┌──

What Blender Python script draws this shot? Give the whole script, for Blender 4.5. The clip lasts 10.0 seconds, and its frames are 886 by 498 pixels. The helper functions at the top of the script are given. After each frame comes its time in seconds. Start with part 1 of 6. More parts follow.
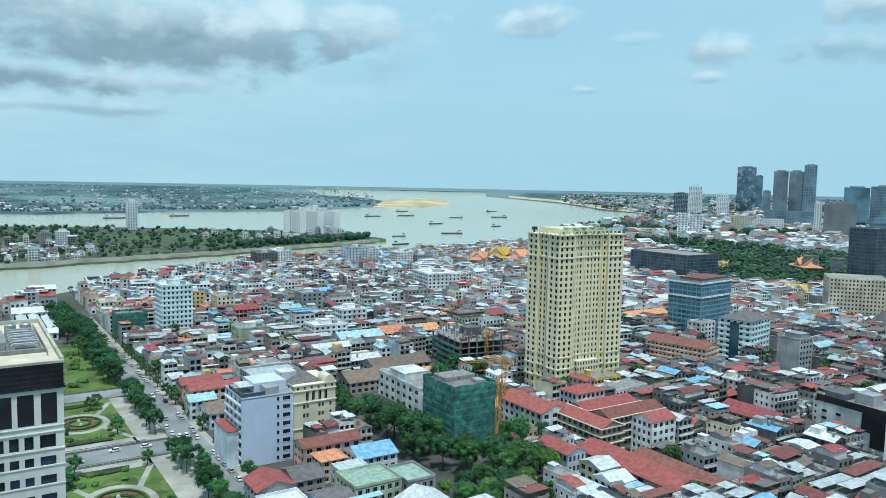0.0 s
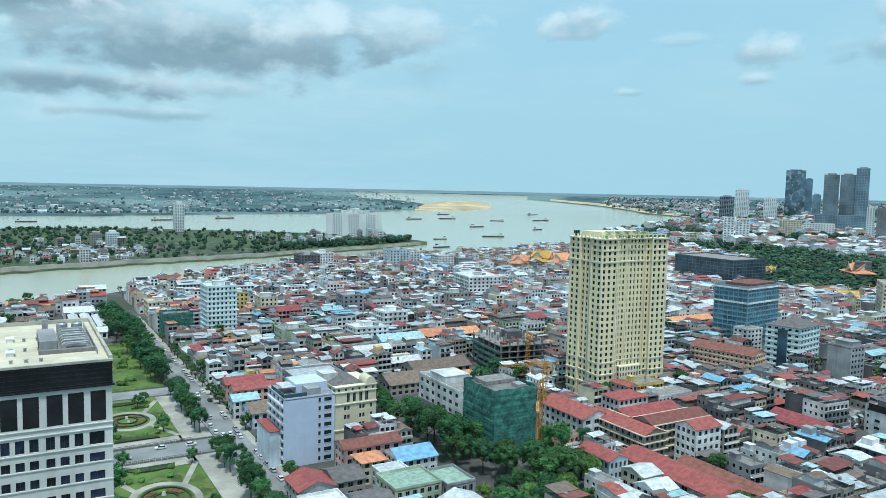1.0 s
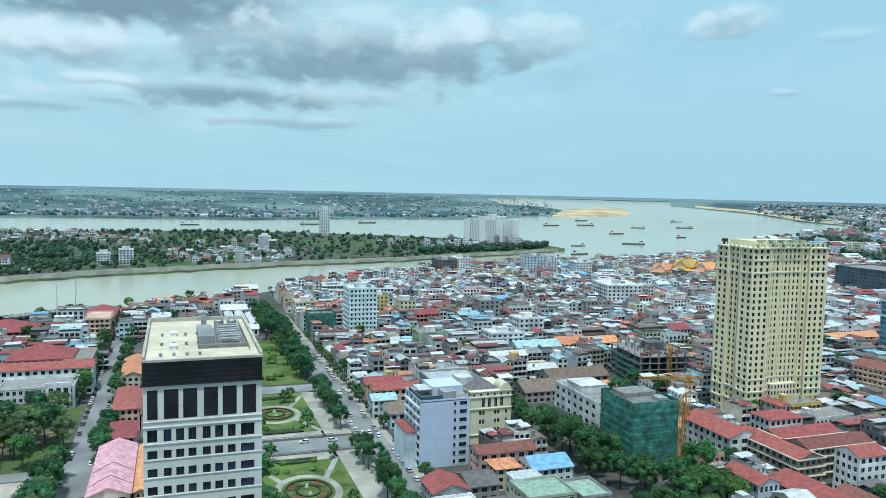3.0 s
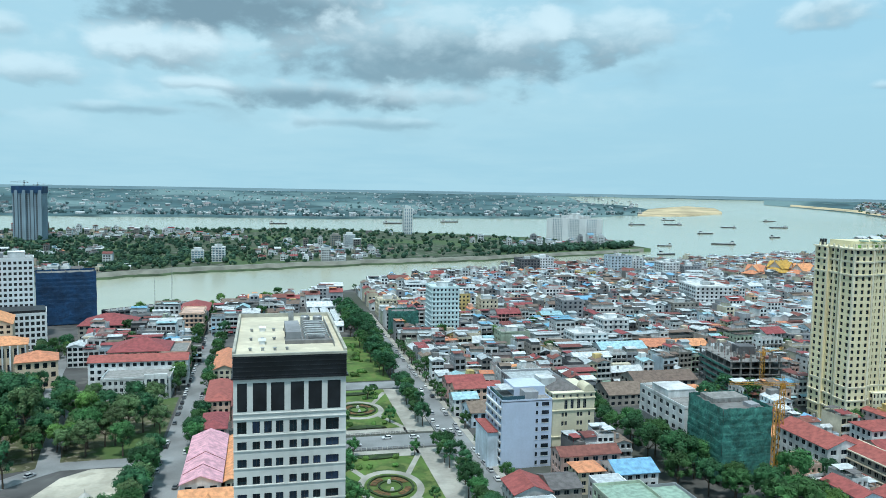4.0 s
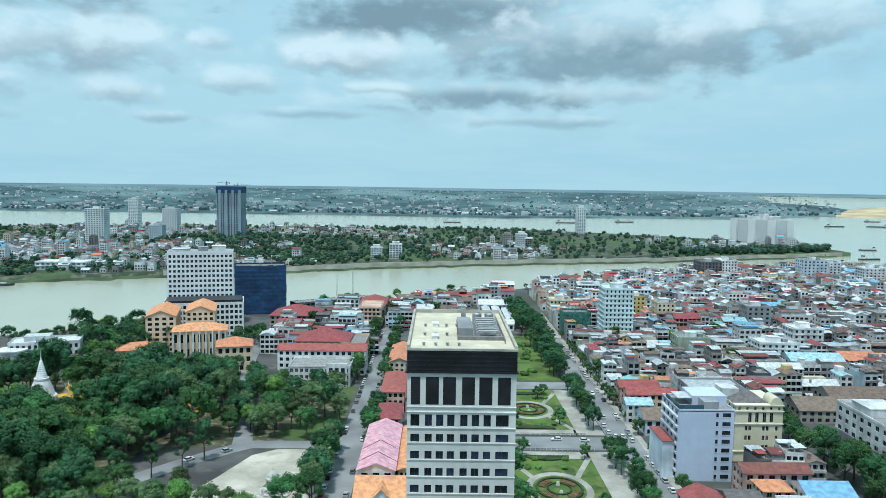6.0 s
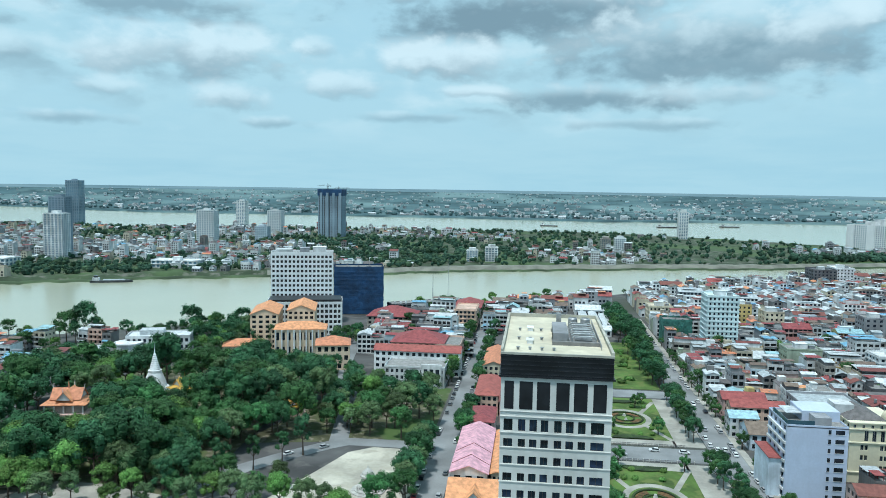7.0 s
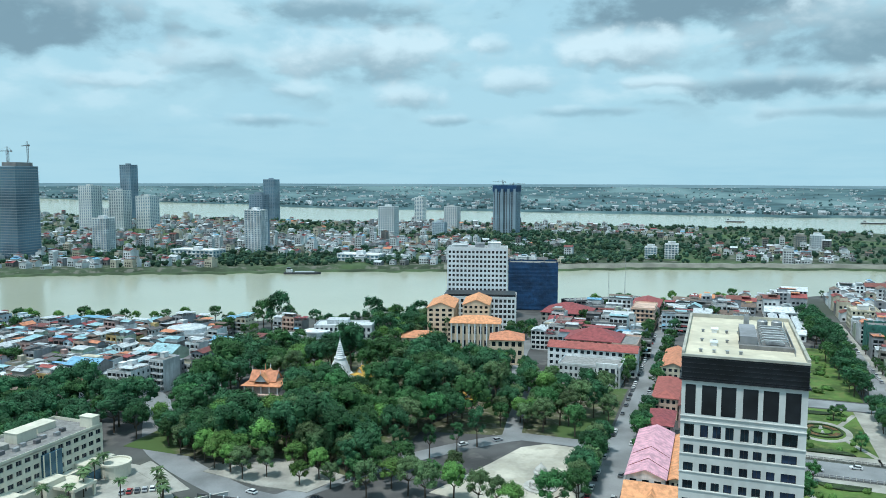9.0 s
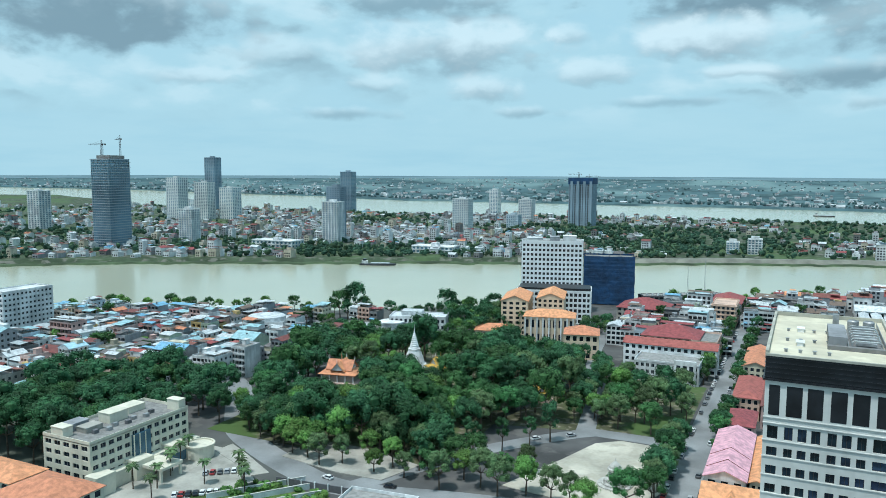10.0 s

└──

> What the exercise asks: Extract the full listing exactly, with the pictures left out.

> Complete output:
What Blender Python script draws this shot? Give the whole script, for Blender 4.5. The clip lasts 10.0 seconds, and its frames are 886 by 498 pixels. The helper functions at the top of the script are given. After each frame comes its time in seconds. Start with part 1 of 6. More parts follow.
0.0 s
1.0 s
3.0 s
4.0 s
6.0 s
7.0 s
9.0 s
10.0 s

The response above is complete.